> _WRITTEN REQUEST_
Pull every line containing the word "More" from the records.

═════ DATA ENTRIES

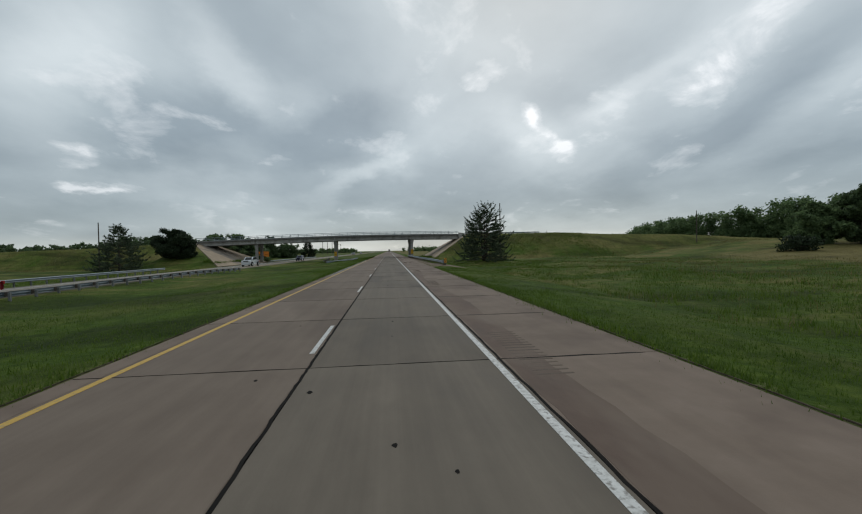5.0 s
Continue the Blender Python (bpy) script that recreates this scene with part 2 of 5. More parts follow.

══════════
═════ DATA ENTRIES

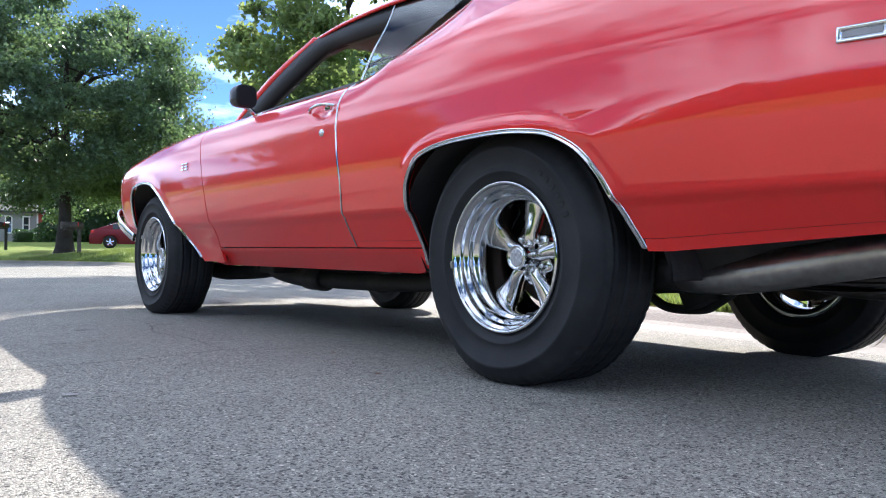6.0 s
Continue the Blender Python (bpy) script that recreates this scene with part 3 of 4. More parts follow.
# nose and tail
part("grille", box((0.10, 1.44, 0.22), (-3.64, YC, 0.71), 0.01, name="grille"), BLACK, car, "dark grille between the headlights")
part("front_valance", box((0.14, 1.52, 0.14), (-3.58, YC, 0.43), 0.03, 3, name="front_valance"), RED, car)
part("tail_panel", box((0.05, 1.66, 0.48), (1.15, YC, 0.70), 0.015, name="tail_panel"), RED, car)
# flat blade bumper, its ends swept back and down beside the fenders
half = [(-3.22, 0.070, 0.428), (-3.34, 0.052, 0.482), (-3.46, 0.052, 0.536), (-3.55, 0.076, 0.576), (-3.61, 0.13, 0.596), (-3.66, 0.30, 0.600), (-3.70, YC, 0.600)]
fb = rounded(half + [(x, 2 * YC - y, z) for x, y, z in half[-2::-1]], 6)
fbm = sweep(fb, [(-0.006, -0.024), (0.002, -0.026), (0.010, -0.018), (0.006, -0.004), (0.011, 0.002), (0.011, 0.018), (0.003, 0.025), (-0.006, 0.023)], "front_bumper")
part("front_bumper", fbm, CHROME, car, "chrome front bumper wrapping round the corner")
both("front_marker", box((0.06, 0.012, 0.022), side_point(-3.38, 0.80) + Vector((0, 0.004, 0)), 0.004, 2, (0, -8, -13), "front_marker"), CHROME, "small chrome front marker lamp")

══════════

> _FINAL RESULT_
Continue the Blender Python (bpy) script that recreates this scene with part 2 of 5. More parts follow.
Continue the Blender Python (bpy) script that recreates this scene with part 3 of 4. More parts follow.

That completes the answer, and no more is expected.